(Animation scripts)
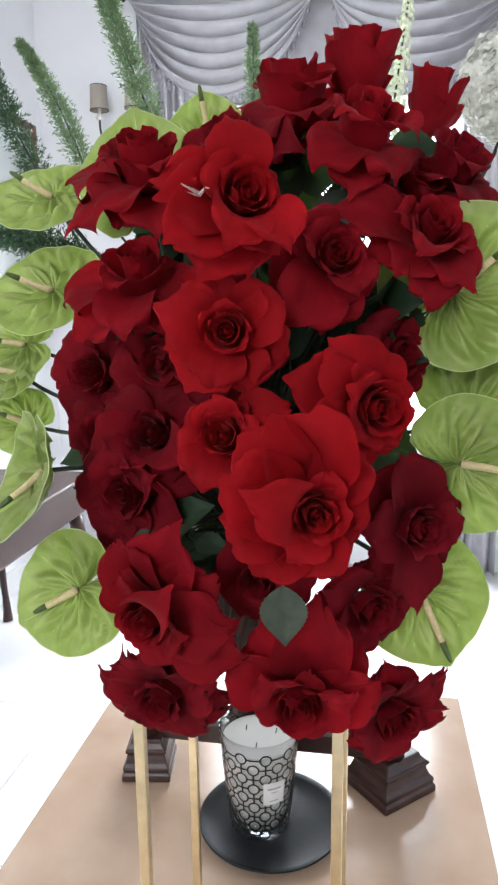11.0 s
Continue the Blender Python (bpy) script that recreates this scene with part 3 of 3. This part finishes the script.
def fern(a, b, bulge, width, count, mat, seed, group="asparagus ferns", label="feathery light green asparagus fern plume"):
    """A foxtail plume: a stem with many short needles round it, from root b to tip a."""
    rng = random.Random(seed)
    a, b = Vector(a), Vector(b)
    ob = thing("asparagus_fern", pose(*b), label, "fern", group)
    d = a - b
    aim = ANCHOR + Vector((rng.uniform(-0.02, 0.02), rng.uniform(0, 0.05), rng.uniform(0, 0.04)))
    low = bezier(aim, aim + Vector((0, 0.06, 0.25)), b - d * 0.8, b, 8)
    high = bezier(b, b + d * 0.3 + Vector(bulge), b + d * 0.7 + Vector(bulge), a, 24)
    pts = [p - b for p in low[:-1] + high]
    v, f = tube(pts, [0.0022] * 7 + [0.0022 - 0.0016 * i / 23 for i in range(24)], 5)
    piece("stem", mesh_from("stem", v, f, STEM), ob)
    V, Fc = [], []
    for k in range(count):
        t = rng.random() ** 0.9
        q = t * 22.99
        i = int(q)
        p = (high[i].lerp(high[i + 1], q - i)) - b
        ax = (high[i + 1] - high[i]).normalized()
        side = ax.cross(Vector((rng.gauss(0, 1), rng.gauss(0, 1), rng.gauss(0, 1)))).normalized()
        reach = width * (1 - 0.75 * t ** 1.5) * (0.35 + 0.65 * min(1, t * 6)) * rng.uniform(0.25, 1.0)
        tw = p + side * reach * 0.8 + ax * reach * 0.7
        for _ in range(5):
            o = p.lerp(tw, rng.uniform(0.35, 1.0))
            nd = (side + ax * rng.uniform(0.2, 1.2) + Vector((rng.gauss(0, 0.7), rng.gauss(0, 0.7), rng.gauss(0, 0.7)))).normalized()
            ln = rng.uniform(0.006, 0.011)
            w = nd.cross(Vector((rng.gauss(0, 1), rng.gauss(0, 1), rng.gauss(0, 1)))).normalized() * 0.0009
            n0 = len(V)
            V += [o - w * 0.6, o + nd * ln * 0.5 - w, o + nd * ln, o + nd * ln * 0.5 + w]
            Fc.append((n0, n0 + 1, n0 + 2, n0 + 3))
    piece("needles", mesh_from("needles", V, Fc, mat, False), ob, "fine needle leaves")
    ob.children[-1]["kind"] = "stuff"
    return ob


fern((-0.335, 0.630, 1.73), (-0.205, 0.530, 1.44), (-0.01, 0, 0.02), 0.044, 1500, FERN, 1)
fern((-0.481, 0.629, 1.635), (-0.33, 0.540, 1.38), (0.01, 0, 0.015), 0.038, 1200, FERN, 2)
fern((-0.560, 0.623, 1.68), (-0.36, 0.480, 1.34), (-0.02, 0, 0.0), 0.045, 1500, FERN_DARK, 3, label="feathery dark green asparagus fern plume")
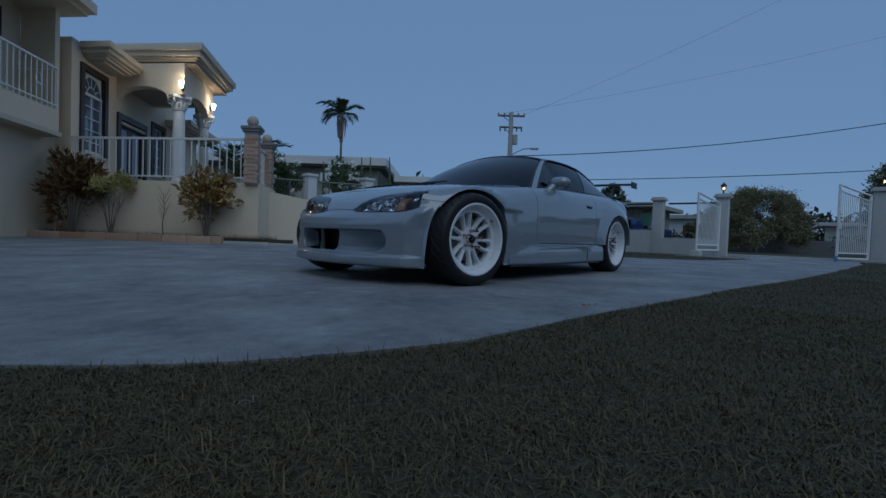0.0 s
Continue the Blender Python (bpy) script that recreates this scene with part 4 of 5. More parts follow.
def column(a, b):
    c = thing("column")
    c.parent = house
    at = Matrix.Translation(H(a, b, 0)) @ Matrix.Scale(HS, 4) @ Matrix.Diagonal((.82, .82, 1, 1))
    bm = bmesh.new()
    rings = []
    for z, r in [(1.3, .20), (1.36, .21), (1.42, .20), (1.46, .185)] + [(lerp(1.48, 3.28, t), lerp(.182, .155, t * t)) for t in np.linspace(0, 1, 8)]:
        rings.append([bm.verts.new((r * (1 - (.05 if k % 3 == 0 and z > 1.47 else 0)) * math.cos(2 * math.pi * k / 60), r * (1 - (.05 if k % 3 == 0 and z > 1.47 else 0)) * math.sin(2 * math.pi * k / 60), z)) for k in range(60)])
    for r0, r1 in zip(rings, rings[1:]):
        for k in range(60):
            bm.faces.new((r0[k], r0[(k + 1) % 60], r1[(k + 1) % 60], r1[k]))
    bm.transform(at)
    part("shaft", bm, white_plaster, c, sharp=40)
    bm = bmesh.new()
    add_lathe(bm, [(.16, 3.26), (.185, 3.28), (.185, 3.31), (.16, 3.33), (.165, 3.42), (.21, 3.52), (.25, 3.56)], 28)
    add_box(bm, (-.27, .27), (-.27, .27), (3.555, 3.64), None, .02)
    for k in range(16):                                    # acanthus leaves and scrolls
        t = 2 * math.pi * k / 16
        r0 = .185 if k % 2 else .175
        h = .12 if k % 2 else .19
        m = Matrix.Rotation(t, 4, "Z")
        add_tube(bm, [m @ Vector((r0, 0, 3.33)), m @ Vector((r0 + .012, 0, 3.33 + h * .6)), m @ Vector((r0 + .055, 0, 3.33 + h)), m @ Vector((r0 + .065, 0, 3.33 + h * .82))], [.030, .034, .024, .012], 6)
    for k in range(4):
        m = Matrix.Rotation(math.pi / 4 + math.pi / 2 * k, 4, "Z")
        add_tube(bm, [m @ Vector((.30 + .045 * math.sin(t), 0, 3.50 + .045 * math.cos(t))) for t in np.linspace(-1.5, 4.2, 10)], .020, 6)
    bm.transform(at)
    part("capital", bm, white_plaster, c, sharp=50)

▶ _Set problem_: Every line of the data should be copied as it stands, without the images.

▶ _Answer to this exercise_:
11.0 s
Continue the Blender Python (bpy) script that recreates this scene with part 3 of 3. This part finishes the script.
def fern(a, b, bulge, width, count, mat, seed, group="asparagus ferns", label="feathery light green asparagus fern plume"):
    """A foxtail plume: a stem with many short needles round it, from root b to tip a."""
    rng = random.Random(seed)
    a, b = Vector(a), Vector(b)
    ob = thing("asparagus_fern", pose(*b), label, "fern", group)
    d = a - b
    aim = ANCHOR + Vector((rng.uniform(-0.02, 0.02), rng.uniform(0, 0.05), rng.uniform(0, 0.04)))
    low = bezier(aim, aim + Vector((0, 0.06, 0.25)), b - d * 0.8, b, 8)
    high = bezier(b, b + d * 0.3 + Vector(bulge), b + d * 0.7 + Vector(bulge), a, 24)
    pts = [p - b for p in low[:-1] + high]
    v, f = tube(pts, [0.0022] * 7 + [0.0022 - 0.0016 * i / 23 for i in range(24)], 5)
    piece("stem", mesh_from("stem", v, f, STEM), ob)
    V, Fc = [], []
    for k in range(count):
        t = rng.random() ** 0.9
        q = t * 22.99
        i = int(q)
        p = (high[i].lerp(high[i + 1], q - i)) - b
        ax = (high[i + 1] - high[i]).normalized()
        side = ax.cross(Vector((rng.gauss(0, 1), rng.gauss(0, 1), rng.gauss(0, 1)))).normalized()
        reach = width * (1 - 0.75 * t ** 1.5) * (0.35 + 0.65 * min(1, t * 6)) * rng.uniform(0.25, 1.0)
        tw = p + side * reach * 0.8 + ax * reach * 0.7
        for _ in range(5):
            o = p.lerp(tw, rng.uniform(0.35, 1.0))
            nd = (side + ax * rng.uniform(0.2, 1.2) + Vector((rng.gauss(0, 0.7), rng.gauss(0, 0.7), rng.gauss(0, 0.7)))).normalized()
            ln = rng.uniform(0.006, 0.011)
            w = nd.cross(Vector((rng.gauss(0, 1), rng.gauss(0, 1), rng.gauss(0, 1)))).normalized() * 0.0009
            n0 = len(V)
            V += [o - w * 0.6, o + nd * ln * 0.5 - w, o + nd * ln, o + nd * ln * 0.5 + w]
            Fc.append((n0, n0 + 1, n0 + 2, n0 + 3))
    piece("needles", mesh_from("needles", V, Fc, mat, False), ob, "fine needle leaves")
    ob.children[-1]["kind"] = "stuff"
    return ob


fern((-0.335, 0.630, 1.73), (-0.205, 0.530, 1.44), (-0.01, 0, 0.02), 0.044, 1500, FERN, 1)
fern((-0.481, 0.629, 1.635), (-0.33, 0.540, 1.38), (0.01, 0, 0.015), 0.038, 1200, FERN, 2)
fern((-0.560, 0.623, 1.68), (-0.36, 0.480, 1.34), (-0.02, 0, 0.0), 0.045, 1500, FERN_DARK, 3, label="feathery dark green asparagus fern plume")
0.0 s
Continue the Blender Python (bpy) script that recreates this scene with part 4 of 5. More parts follow.
def column(a, b):
    c = thing("column")
    c.parent = house
    at = Matrix.Translation(H(a, b, 0)) @ Matrix.Scale(HS, 4) @ Matrix.Diagonal((.82, .82, 1, 1))
    bm = bmesh.new()
    rings = []
    for z, r in [(1.3, .20), (1.36, .21), (1.42, .20), (1.46, .185)] + [(lerp(1.48, 3.28, t), lerp(.182, .155, t * t)) for t in np.linspace(0, 1, 8)]:
        rings.append([bm.verts.new((r * (1 - (.05 if k % 3 == 0 and z > 1.47 else 0)) * math.cos(2 * math.pi * k / 60), r * (1 - (.05 if k % 3 == 0 and z > 1.47 else 0)) * math.sin(2 * math.pi * k / 60), z)) for k in range(60)])
    for r0, r1 in zip(rings, rings[1:]):
        for k in range(60):
            bm.faces.new((r0[k], r0[(k + 1) % 60], r1[(k + 1) % 60], r1[k]))
    bm.transform(at)
    part("shaft", bm, white_plaster, c, sharp=40)
    bm = bmesh.new()
    add_lathe(bm, [(.16, 3.26), (.185, 3.28), (.185, 3.31), (.16, 3.33), (.165, 3.42), (.21, 3.52), (.25, 3.56)], 28)
    add_box(bm, (-.27, .27), (-.27, .27), (3.555, 3.64), None, .02)
    for k in range(16):                                    # acanthus leaves and scrolls
        t = 2 * math.pi * k / 16
        r0 = .185 if k % 2 else .175
        h = .12 if k % 2 else .19
        m = Matrix.Rotation(t, 4, "Z")
        add_tube(bm, [m @ Vector((r0, 0, 3.33)), m @ Vector((r0 + .012, 0, 3.33 + h * .6)), m @ Vector((r0 + .055, 0, 3.33 + h)), m @ Vector((r0 + .065, 0, 3.33 + h * .82))], [.030, .034, .024, .012], 6)
    for k in range(4):
        m = Matrix.Rotation(math.pi / 4 + math.pi / 2 * k, 4, "Z")
        add_tube(bm, [m @ Vector((.30 + .045 * math.sin(t), 0, 3.50 + .045 * math.cos(t))) for t in np.linspace(-1.5, 4.2, 10)], .020, 6)
    bm.transform(at)
    part("capital", bm, white_plaster, c, sharp=50)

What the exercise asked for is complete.